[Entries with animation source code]
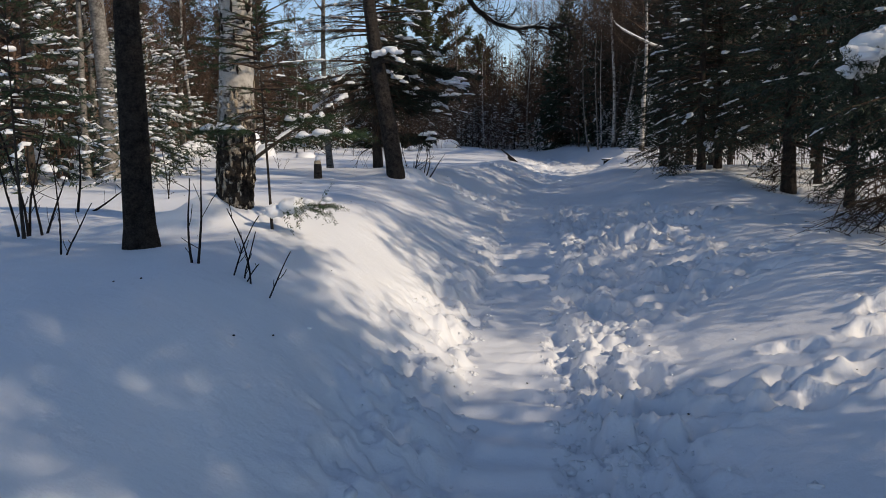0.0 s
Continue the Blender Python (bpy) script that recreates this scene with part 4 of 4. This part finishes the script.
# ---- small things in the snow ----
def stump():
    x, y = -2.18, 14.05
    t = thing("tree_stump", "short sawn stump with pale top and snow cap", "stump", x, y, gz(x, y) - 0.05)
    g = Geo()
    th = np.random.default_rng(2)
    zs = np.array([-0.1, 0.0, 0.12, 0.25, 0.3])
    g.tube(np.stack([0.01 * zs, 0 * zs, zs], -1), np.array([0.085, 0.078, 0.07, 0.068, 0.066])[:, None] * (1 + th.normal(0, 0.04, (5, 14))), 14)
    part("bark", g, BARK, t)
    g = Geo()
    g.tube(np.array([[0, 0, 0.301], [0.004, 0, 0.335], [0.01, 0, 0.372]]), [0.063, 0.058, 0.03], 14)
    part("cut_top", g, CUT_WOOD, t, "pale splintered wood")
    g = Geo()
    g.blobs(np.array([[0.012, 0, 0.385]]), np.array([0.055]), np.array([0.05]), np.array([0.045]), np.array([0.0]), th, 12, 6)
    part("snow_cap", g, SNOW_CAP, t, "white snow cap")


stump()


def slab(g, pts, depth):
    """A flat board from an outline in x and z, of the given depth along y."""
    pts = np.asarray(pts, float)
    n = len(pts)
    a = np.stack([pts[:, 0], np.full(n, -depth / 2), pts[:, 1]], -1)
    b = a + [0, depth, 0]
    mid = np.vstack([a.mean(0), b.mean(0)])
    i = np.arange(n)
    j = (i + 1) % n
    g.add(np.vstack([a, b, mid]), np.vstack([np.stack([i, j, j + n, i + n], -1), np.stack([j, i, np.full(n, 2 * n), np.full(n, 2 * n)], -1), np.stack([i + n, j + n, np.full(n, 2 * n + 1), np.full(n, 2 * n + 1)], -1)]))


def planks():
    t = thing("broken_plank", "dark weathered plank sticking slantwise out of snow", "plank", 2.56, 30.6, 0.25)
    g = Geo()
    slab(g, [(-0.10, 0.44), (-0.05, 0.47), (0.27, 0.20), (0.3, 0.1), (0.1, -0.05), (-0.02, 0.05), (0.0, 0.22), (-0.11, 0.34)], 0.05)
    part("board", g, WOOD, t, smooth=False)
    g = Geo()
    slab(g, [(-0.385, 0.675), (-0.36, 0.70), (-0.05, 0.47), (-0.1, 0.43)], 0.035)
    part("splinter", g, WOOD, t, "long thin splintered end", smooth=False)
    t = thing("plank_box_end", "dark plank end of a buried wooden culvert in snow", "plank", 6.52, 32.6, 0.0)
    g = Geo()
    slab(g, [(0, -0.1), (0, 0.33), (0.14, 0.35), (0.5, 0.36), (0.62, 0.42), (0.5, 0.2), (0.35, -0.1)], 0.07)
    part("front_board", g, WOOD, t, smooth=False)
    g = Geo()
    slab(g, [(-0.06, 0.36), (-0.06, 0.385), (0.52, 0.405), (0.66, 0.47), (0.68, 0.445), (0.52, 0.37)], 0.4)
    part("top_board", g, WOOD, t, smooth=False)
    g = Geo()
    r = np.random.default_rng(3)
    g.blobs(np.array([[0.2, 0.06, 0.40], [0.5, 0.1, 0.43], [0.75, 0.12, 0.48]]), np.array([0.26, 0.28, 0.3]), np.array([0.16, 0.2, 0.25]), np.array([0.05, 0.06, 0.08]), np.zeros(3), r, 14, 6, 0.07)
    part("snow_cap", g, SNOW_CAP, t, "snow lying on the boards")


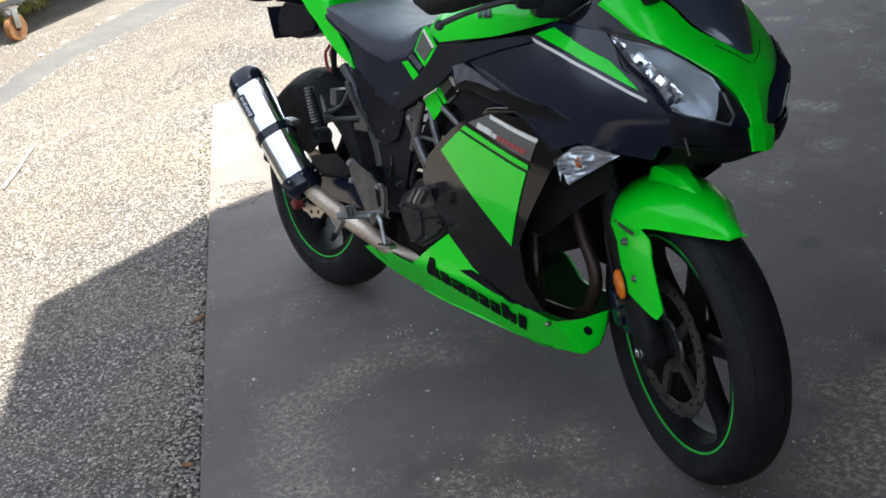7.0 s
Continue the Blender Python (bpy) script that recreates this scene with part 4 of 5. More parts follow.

**EXERCISE REQUIREMENTS**
Copy out the whole listing exactly, and don't carry over any pictures.

**FULL ANSWER**
0.0 s
Continue the Blender Python (bpy) script that recreates this scene with part 4 of 4. This part finishes the script.
# ---- small things in the snow ----
def stump():
    x, y = -2.18, 14.05
    t = thing("tree_stump", "short sawn stump with pale top and snow cap", "stump", x, y, gz(x, y) - 0.05)
    g = Geo()
    th = np.random.default_rng(2)
    zs = np.array([-0.1, 0.0, 0.12, 0.25, 0.3])
    g.tube(np.stack([0.01 * zs, 0 * zs, zs], -1), np.array([0.085, 0.078, 0.07, 0.068, 0.066])[:, None] * (1 + th.normal(0, 0.04, (5, 14))), 14)
    part("bark", g, BARK, t)
    g = Geo()
    g.tube(np.array([[0, 0, 0.301], [0.004, 0, 0.335], [0.01, 0, 0.372]]), [0.063, 0.058, 0.03], 14)
    part("cut_top", g, CUT_WOOD, t, "pale splintered wood")
    g = Geo()
    g.blobs(np.array([[0.012, 0, 0.385]]), np.array([0.055]), np.array([0.05]), np.array([0.045]), np.array([0.0]), th, 12, 6)
    part("snow_cap", g, SNOW_CAP, t, "white snow cap")


stump()


def slab(g, pts, depth):
    """A flat board from an outline in x and z, of the given depth along y."""
    pts = np.asarray(pts, float)
    n = len(pts)
    a = np.stack([pts[:, 0], np.full(n, -depth / 2), pts[:, 1]], -1)
    b = a + [0, depth, 0]
    mid = np.vstack([a.mean(0), b.mean(0)])
    i = np.arange(n)
    j = (i + 1) % n
    g.add(np.vstack([a, b, mid]), np.vstack([np.stack([i, j, j + n, i + n], -1), np.stack([j, i, np.full(n, 2 * n), np.full(n, 2 * n)], -1), np.stack([i + n, j + n, np.full(n, 2 * n + 1), np.full(n, 2 * n + 1)], -1)]))


def planks():
    t = thing("broken_plank", "dark weathered plank sticking slantwise out of snow", "plank", 2.56, 30.6, 0.25)
    g = Geo()
    slab(g, [(-0.10, 0.44), (-0.05, 0.47), (0.27, 0.20), (0.3, 0.1), (0.1, -0.05), (-0.02, 0.05), (0.0, 0.22), (-0.11, 0.34)], 0.05)
    part("board", g, WOOD, t, smooth=False)
    g = Geo()
    slab(g, [(-0.385, 0.675), (-0.36, 0.70), (-0.05, 0.47), (-0.1, 0.43)], 0.035)
    part("splinter", g, WOOD, t, "long thin splintered end", smooth=False)
    t = thing("plank_box_end", "dark plank end of a buried wooden culvert in snow", "plank", 6.52, 32.6, 0.0)
    g = Geo()
    slab(g, [(0, -0.1), (0, 0.33), (0.14, 0.35), (0.5, 0.36), (0.62, 0.42), (0.5, 0.2), (0.35, -0.1)], 0.07)
    part("front_board", g, WOOD, t, smooth=False)
    g = Geo()
    slab(g, [(-0.06, 0.36), (-0.06, 0.385), (0.52, 0.405), (0.66, 0.47), (0.68, 0.445), (0.52, 0.37)], 0.4)
    part("top_board", g, WOOD, t, smooth=False)
    g = Geo()
    r = np.random.default_rng(3)
    g.blobs(np.array([[0.2, 0.06, 0.40], [0.5, 0.1, 0.43], [0.75, 0.12, 0.48]]), np.array([0.26, 0.28, 0.3]), np.array([0.16, 0.2, 0.25]), np.array([0.05, 0.06, 0.08]), np.zeros(3), r, 14, 6, 0.07)
    part("snow_cap", g, SNOW_CAP, t, "snow lying on the boards")


7.0 s
Continue the Blender Python (bpy) script that recreates this scene with part 4 of 5. More parts follow.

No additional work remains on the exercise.